$52 billion in climate disasters could buy a lot of Leafs
The cost of weather- and climate-related disasters in the US in 2011 could have paid for nearly one-and-a-half million Nissan Leafs, covered the price of solar panels on four million homes, provided weatherization assistance to eight million households or allowed the country to deliver broadband to unserved areas with billions to spare.
According to the National Oceanic and Atmospheric Administration, the US this year saw $52 billion in weather- and climate-related disaster damages. It also set a new record in number of billion-dollar weather/climate disasters — 12 — breaking the previous record of nine billion-dollar disasters set in 2008. The year also saw a costly human toll, with more than 1,000 lives lost across all weather categories, according to the National Weather Service.
For the cost imposed by 2011’s disasters, the US could have instead paid for:
- 1,477,273 Nissan Leafs (MSRP of $35,200, not counting after-purchase tax benefits);
- The installation of rooftop solar photovoltaic systems on four million homes (based on costs calculated in a new study from Queen’s University in Canada);
- Weatherization assistance to eight million households (based on the current federal spending limit of $6,500 per household); or
- Delivery of broadband internet access to nearly 15.5 households, more than twice the 7 million currently believed to lack access in the US.
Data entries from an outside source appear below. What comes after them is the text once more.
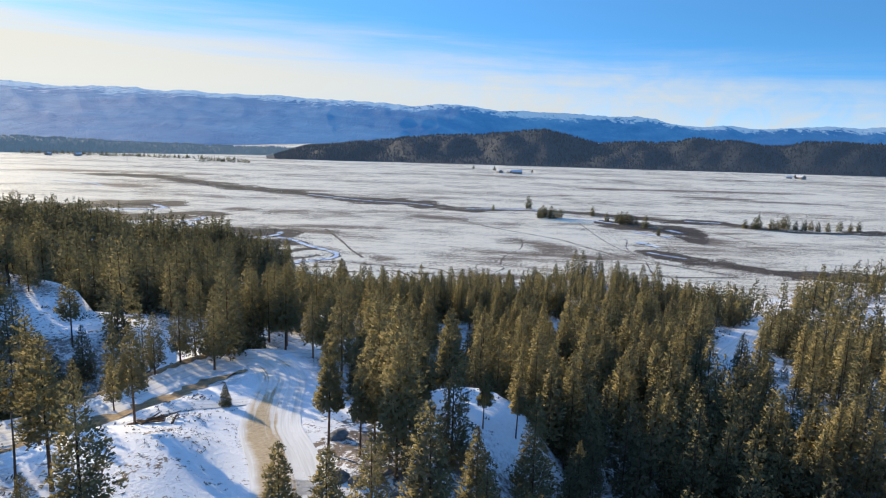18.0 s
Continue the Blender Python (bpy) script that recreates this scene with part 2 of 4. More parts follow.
def grain_material(name, c0, c1, c2, scale, stretch=1.0, rough=0.85, dist=0.05):
    m, nt, bs, pos = material(name)
    tc = nt.nodes.new("ShaderNodeTexCoord")
    v = mapped(nt, tc.outputs["Object"], scale, scale, scale * stretch)
    n1 = noise_tex(nt, v, 1.0, 5, 0.65, 0.3)
    n2 = noise_tex(nt, v, 0.23, 3, 0.5)
    col = ramp(nt, mth(nt, "ADD", mth(nt, "MULTIPLY", n1, 0.7), mth(nt, "MULTIPLY", n2, 0.3)), [(0.3, c0), (0.5, c1), (0.7, c2)])
    finish(nt, bs, col, rough, n1, dist, 0.7)
    return m


def hill_material(name, c0, c1, c2, snowy, haze_glow):
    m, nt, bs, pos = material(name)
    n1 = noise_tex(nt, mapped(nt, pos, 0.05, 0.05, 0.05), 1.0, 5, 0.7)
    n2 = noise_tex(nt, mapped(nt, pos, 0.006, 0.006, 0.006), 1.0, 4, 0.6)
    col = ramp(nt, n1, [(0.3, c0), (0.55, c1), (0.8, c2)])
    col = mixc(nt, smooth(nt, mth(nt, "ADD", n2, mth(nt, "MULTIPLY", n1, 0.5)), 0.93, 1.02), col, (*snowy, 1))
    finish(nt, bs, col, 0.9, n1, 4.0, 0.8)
    # even blue emission stands in for the haze between viewer and hills
    bs.inputs["Emission Color"].default_value = (*haze_glow, 1)
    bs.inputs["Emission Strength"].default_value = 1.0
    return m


def mountain_material():
    m, nt, bs, pos = material("snowy_mountain")
    up = attr(nt, "up")
    n1 = noise_tex(nt, mapped(nt, pos, 0.010, 0.0032, 0.022), 1.0, 8, 0.72, 0.6)
    n2 = noise_tex(nt, mapped(nt, pos, 0.0022, 0.0022, 0.005), 1.0, 5, 0.6, 0.5)
    n3 = noise_tex(nt, mapped(nt, pos, 0.05, 0.013, 0.06), 1.0, 4, 0.7, 0.3)
    v = mth(nt, "ADD", mth(nt, "MULTIPLY", up, 2.2), mth(nt, "ADD", mth(nt, "MULTIPLY", n1, 1.7), mth(nt, "ADD", mth(nt, "MULTIPLY", n2, 0.6), mth(nt, "MULTIPLY", n3, 0.9))))
    snow = mth(nt, "MULTIPLY", smooth(nt, v, 3.44, 3.66), 0.92)
    # near-black woods and dim snow; most of the range's brightness is the emission below
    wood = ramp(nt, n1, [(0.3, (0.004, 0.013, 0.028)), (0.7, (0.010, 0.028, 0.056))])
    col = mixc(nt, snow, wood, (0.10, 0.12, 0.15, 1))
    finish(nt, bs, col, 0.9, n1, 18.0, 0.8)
    # blue haze of distance painted in as emission, on woods and snow alike
    haze_glow = ramp(nt, mth(nt, "ADD", mth(nt, "MULTIPLY", n3, 0.25), mth(nt, "MULTIPLY", n2, 0.75)), [(0.38, (0.020, 0.140, 0.43)), (0.62, (0.062, 0.240, 0.57))])
    em = mixc(nt, snow, haze_glow, (0.24, 0.44, 0.72, 1))
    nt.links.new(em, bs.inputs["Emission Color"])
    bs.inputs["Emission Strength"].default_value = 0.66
    return m


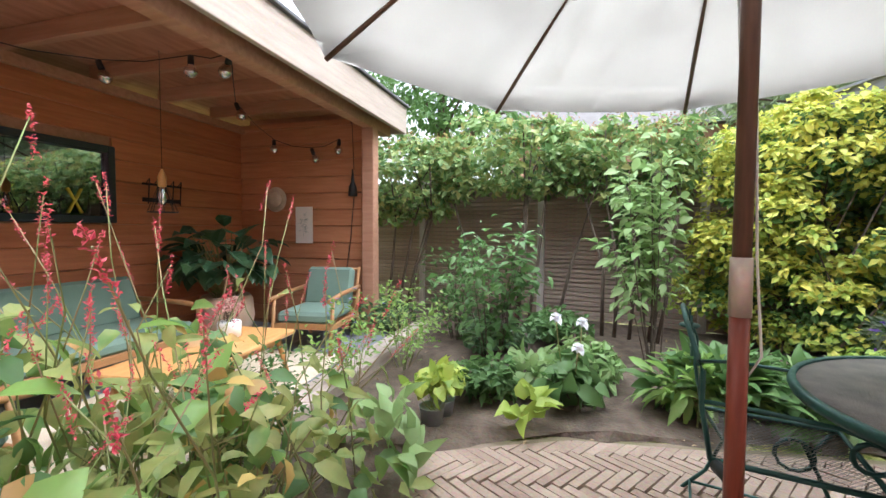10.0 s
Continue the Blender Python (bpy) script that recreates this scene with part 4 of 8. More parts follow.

Any of those investments could have gone a long way toward helping the US cut its carbon emissions, reduce its dependence on imported oil and take cars off the road by enabling more telecommuting and virtual work. Instead, another $52 billion has gone down the climate-change drain, with not much hope for a better outcome next year, considering the lack of meaningful action at the latest round of international talks in Durban.